Since it puts these earlier books in context, The Essential Ved Mehta is not just a collection of writings but also an account of the nuts and bolts of a singular writing life. It provides a glimpse of the writer’s many divided selves: the boy from Punjab working within a new culture, writing for an American magazine about such topics as Western philosophy, theology and student life in Arkansas and Oxford, while not letting go of the “Indian” subjects like Mahatma Gandhi and the national politics of the 1970s and 1980s; the man who may have become an Anglicised “sahib” figure after his time at Oxford (there are accounts of peremptory behaviour during his New Yorker days) but was still keen to honestly and meticulously chronicle the life of his family and the Indias they lived in; the seemingly arrogant, self-assured writer living with the knowledge that he was dependent on others for many important things.
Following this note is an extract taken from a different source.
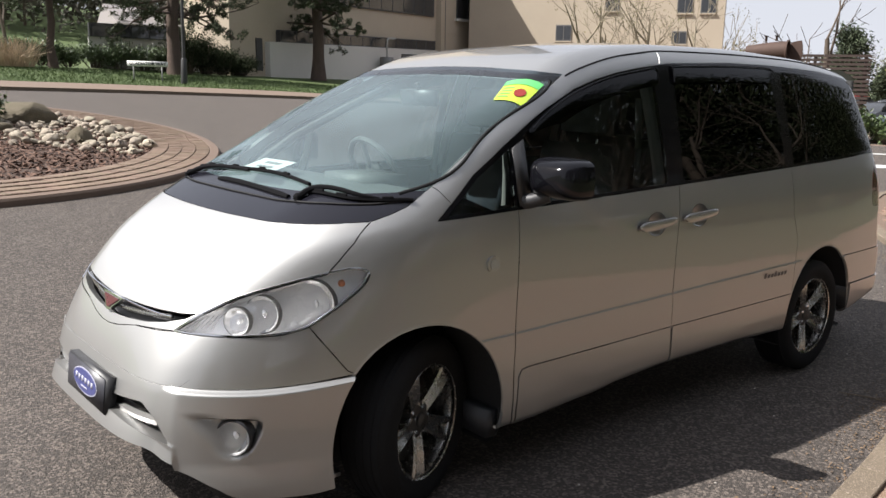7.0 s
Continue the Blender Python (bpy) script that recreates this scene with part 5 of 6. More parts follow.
meshes = [stone_mesh("cobble", s) for s in range(7)]
placed = 0
tries = 0
spots = []
while placed < 300 and tries < 16000:
    tries += 1
    x, y = rng.uniform(-4.0, -0.3), rng.uniform(-14.6, -8.6)
    r = math.hypot(x - RC.x, y - RC.y)
    if r > 5.15:
        continue
    # the heap lies behind the mulch, along the rim
    f = (y + 9.35) + 0.62 * (x + 2.6)
    if f > 0 or (x > -1.2 and y > -11.4) or x > -0.9 + 0.1 * (y + 14):
        continue
    s = rng.choice((0.045, 0.05, 0.06, 0.065, 0.075, 0.085, 0.10, 0.13))
    if any((x - a) ** 2 + (y - b) ** 2 < (0.62 * (s + q)) ** 2 for a, b, q in spots):
        continue
    spots.append((x, y, s))
    ob = new("cobble", meshes[placed % 7])
    ob.location = (x, y, bed_z(x, y) + 0.30 * s + rng.uniform(0, 0.05))
    ob.scale = (s * rng.uniform(0.9, 1.35), s, s * rng.uniform(0.75, 1.05))
    ob.rotation_euler = (rng.uniform(-0.3, 0.3), rng.uniform(-0.3, 0.3), rng.uniform(0, 6.3))
    tagged(ob, "rounded pale river cobble in the roundabout bed", "stone", group="cobbles on the roundabout")
    placed += 1
for nm, x, y, sc, seed, label in (("boulder", -2.02, -13.2, (0.68, 0.50, 0.42), 3, "large mossy brown boulder among the cobbles"),
                                  ("boulder", -2.22, -10.6, (0.29, 0.24, 0.27), 8, "grey boulder half buried among the cobbles"),
                                  ("boulder", -1.35, -12.1, (0.40, 0.3, 0.16), 5, "low dark boulder beside the shrub")):
    ob = new(nm, stone_mesh(nm, seed, 0.16, 13 if seed == 3 else 20, BOULDER, 0.85, 0.10 if seed == 3 else 0.18))
    ob.location = (x, y, bed_z(x, y) + 0.2 * sc[2])
    ob.scale = sc
    ob.rotation_euler = (0, 0, seed)
    tagged(ob, label, "boulder")

# litter: leaf scraps and grit in the gutter, a fallen twig
LEAF_DRY = material("dry_leaf_scraps", (0.15, 0.10, 0.06), 0.9, 0.0, (0.08, 0.052, 0.03), 20, 80, 0.8, spread=0.5, island=True)
V, F = [], []
for k in range(6500):
    a = rng.uniform(-0.56, 0.10)
    dense = 0.35 + 0.65 * max(0.0, noise.noise((a * 16, 3.0, 0)) + 0.35)
    if rng.random() > dense:
        continue
    r = KR - abs(rng.gauss(0, 0.12)) - 0.012
    x, y = KC.x + r * math.sin(a), KC.y + r * math.cos(a)
    s = rng.uniform(0.004, 0.011)
    m = Matrix.Translation((x, y, gz(x, y) + 0.007)) @ Euler((rng.uniform(-0.5, 0.5), rng.uniform(-0.5, 0.5), rng.uniform(0, 6.3))).to_matrix().to_4x4()
    b = len(V)
    for u, v, w in ((-1, 0, 0), (0, -0.5, 0.2), (1, 0, 0), (0, 0.5, 0.2)):
        V.append(tuple(m @ Vector((u * s, v * s, w * s))))
    F.append((b, b + 1, b + 2, b + 3))
tagged(mesh_part("leaf_litter", V, F, LEAF_DRY, smooth=False), "dry leaf scraps along the gutter", "leaf litter", kind="stuff")
GRIT = material("pale_grit", (0.55, 0.52, 0.47), 0.8, 0.0, (0.4, 0.37, 0.33), 20, 80, 0.8)
V, F = [], []
for k in range(420):
    x, y = rng.uniform(-8, 3), rng.uniform(-5, 1.75)
    if math.hypot(x - KC.x, y - KC.y) > KR - 0.02 or rng.random() > 0.35 + 0.5 * (y > 0.9):
        continue
    s = rng.uniform(0.003, 0.008)
    b = len(V)
    z = gz(x, y) + 0.003
    for u, v, w in ((-1, -0.6, 0), (1, -0.8, 0), (0.7, 0.9, 0), (-0.9, 0.7, 0), (0, 0, 0.8)):
        V.append((x + u * s, y + v * s, z + w * s))
    F += [(b, b + 1, b + 4), (b + 1, b + 2, b + 4), (b + 2, b + 3, b + 4), (b + 3, b, b + 4)]
tagged(mesh_part("grit", V, F, GRIT, smooth=False), "scattered pale grit on the asphalt", "grit", kind="stuff")
bm = bmesh.new()
q = [(-2.64, 1.19), (-2.68, 1.28), (-2.70, 1.35), (-2.71, 1.42), (-2.68, 1.49)]
tube(bm, [(x, y, gz(x, y) + 0.008) for x, y in q], [0.003, 0.004, 0.005, 0.005, 0.003], 6)
tube(bm, [(-2.70, 1.35, 0.008), (-2.76, 1.40, 0.012), (-2.78, 1.45, 0.010)], [0.003, 0.003, 0.002], 5)
tagged(part("twig", bm, KERB, None), "thin pale fallen twig on the asphalt", "twig")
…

In my view, Mehta’s best books are the personal ones where the main subject is Mehta himself, or where he is a protagonist (as in Walking the Indian Streets). But other readers may disagree, and certainly there are other things worth discovering in the anthology, such as his understated sense of humour in an account of the member of parliament PC Sethi storming into a telephone exchange with a gun, or an anecdote about those two American subversives Allen Ginsberg and Gregory Corso being let loose in genteel Oxford and tormenting poor WH Auden. (“Ginsberg thereupon got hold of Auden’s tie and started shoving it into his mouth, while Corso grabbed Auden by the knees, and both men cried, ‘Maestro, maestro, don’t leave us! Let us be your servants and students!’”) The sense one gets of Mehta is that of someone who has spent decades writing as a way of holding on to things—experiences, sounds, tactile impressions—that would otherwise slip away, and someone who also uses himself as a prism to examine a larger socio-cultural universe. Given that Mehta’s books have not always been easily available in India, and that he continues to have a low profile—or to be considered unfashionable—this collection comes not a moment too soon.